CHALLENGE
Take every line from the material that has the word "parts" in it.

AVAILABLE RECORDS
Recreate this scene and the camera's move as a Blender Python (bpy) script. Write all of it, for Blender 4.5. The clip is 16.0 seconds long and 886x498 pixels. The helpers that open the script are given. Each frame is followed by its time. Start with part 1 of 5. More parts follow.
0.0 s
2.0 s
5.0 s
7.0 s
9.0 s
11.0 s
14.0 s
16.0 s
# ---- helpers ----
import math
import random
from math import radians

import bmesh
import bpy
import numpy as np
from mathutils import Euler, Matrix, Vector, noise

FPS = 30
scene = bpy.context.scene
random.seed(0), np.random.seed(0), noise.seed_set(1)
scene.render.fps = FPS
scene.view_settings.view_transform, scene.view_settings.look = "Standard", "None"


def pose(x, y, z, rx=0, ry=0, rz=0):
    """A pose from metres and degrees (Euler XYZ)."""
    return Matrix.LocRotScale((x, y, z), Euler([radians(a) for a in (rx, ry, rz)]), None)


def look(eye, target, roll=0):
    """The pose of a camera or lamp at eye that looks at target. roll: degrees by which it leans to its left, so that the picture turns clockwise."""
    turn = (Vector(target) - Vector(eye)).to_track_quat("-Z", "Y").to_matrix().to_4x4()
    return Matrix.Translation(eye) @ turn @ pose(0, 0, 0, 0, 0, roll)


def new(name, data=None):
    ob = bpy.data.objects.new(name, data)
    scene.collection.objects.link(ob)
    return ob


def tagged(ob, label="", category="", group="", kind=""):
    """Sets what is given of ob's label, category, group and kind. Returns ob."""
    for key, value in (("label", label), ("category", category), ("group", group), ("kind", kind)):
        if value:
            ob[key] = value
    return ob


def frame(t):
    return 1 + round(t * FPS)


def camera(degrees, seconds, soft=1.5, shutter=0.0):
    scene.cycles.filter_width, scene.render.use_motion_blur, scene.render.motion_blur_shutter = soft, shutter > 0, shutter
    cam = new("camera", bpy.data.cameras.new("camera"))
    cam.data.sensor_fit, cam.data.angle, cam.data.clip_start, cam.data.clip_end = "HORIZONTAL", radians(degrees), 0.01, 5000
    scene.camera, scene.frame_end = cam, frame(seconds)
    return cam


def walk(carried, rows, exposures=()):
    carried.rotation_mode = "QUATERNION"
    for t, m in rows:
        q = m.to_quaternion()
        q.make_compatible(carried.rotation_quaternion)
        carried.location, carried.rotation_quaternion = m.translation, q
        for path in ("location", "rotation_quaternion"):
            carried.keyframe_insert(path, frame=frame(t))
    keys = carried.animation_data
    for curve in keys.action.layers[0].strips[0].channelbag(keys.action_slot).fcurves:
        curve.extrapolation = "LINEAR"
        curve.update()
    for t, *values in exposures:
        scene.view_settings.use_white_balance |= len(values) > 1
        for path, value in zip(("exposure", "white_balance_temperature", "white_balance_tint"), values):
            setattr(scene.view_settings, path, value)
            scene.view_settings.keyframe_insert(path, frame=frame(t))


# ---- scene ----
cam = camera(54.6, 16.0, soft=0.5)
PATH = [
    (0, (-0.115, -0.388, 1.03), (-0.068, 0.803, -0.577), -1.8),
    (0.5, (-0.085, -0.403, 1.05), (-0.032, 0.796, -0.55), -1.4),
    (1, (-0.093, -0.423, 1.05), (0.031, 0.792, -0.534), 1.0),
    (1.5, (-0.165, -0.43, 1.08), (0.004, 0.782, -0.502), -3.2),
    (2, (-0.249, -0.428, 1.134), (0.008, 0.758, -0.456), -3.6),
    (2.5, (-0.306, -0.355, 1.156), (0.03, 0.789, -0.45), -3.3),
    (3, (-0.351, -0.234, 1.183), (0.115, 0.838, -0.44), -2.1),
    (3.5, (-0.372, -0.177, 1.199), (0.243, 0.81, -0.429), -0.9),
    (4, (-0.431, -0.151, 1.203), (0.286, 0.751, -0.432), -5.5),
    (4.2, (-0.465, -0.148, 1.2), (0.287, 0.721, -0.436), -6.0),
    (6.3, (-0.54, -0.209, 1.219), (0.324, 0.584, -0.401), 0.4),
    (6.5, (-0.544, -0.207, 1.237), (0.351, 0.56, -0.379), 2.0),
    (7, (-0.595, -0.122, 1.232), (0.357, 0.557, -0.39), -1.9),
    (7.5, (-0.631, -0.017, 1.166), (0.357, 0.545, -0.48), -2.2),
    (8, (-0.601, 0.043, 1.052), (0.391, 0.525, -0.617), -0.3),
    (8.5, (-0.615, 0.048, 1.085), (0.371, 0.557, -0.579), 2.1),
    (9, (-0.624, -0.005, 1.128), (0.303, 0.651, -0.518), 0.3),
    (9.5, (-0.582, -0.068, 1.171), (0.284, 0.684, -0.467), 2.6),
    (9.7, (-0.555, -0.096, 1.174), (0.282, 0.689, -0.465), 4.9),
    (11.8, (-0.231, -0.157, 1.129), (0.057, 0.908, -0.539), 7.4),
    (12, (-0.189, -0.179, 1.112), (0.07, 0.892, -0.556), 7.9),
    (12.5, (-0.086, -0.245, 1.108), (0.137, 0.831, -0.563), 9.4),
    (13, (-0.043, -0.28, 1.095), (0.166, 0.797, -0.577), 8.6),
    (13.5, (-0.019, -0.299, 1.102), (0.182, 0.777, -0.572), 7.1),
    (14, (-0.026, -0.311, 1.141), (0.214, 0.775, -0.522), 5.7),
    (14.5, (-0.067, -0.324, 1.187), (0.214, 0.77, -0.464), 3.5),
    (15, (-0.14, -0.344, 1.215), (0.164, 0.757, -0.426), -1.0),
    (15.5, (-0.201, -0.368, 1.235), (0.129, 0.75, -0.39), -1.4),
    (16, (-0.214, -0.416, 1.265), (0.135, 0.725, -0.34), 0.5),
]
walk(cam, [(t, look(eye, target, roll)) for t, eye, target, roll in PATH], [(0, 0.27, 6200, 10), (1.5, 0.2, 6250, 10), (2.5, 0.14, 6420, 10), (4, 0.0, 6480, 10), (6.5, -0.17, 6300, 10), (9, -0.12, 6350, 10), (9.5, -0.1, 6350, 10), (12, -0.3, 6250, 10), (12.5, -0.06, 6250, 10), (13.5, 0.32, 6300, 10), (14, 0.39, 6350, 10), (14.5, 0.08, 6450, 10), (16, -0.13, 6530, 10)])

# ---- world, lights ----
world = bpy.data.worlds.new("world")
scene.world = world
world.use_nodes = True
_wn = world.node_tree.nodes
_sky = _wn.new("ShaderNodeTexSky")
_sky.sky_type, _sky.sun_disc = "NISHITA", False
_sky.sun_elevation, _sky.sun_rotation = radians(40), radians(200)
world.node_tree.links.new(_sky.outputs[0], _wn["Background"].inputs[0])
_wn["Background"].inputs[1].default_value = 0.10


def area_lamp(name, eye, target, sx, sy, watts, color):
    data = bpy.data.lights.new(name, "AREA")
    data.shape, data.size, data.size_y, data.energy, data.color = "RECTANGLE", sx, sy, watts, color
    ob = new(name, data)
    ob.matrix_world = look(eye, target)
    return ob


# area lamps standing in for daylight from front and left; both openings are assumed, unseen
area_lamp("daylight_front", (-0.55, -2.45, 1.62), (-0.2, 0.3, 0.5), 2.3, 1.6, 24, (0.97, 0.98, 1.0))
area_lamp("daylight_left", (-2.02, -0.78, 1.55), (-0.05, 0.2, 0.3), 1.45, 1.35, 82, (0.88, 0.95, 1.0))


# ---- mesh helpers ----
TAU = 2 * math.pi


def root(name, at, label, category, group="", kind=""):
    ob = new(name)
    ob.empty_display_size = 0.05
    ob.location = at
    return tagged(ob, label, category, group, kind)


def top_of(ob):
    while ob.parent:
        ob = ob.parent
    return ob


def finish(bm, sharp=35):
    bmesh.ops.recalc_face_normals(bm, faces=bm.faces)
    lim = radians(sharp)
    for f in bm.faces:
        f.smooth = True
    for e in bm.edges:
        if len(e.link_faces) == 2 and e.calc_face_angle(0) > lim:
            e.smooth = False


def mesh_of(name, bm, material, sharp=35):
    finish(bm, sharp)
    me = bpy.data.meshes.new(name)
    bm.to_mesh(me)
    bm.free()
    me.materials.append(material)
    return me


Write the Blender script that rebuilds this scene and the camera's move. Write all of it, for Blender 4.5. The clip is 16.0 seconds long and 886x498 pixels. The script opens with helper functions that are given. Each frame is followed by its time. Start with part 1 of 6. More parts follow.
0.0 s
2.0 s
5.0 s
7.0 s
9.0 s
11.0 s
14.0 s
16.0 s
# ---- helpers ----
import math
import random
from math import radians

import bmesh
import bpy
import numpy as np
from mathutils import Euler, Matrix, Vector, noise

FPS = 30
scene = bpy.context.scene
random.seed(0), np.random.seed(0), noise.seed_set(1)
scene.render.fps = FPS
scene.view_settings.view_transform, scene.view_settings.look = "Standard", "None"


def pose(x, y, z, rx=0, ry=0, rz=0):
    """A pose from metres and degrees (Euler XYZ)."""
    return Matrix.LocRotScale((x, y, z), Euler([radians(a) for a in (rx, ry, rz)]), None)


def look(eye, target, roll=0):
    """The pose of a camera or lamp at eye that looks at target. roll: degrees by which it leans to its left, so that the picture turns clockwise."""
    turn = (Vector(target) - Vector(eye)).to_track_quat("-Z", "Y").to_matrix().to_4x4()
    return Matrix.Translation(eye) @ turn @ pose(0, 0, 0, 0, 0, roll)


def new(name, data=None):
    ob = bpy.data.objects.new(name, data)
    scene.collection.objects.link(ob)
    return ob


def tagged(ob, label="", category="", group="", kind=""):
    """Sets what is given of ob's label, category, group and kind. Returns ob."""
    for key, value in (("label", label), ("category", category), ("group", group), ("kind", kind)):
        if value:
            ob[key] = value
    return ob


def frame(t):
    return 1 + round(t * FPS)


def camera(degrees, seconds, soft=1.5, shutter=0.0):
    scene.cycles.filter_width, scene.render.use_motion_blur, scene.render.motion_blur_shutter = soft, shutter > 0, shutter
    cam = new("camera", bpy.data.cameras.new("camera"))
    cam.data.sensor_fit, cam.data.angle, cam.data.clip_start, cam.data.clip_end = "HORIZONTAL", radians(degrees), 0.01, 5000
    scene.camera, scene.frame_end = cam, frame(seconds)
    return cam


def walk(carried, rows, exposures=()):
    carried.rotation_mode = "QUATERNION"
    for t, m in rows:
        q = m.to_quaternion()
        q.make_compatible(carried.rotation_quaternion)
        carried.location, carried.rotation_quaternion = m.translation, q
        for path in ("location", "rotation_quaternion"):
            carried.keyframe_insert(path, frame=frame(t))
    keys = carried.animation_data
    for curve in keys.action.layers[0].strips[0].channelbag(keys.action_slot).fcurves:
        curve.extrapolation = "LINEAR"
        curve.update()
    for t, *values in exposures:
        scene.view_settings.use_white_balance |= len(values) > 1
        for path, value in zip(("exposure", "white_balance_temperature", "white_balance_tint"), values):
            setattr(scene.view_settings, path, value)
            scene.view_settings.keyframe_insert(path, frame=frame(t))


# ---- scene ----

RESULT OF THE TASK
Recreate this scene and the camera's move as a Blender Python (bpy) script. Write all of it, for Blender 4.5. The clip is 16.0 seconds long and 886x498 pixels. The helpers that open the script are given. Each frame is followed by its time. Start with part 1 of 5. More parts follow.
Write the Blender script that rebuilds this scene and the camera's move. Write all of it, for Blender 4.5. The clip is 16.0 seconds long and 886x498 pixels. The script opens with helper functions that are given. Each frame is followed by its time. Start with part 1 of 6. More parts follow.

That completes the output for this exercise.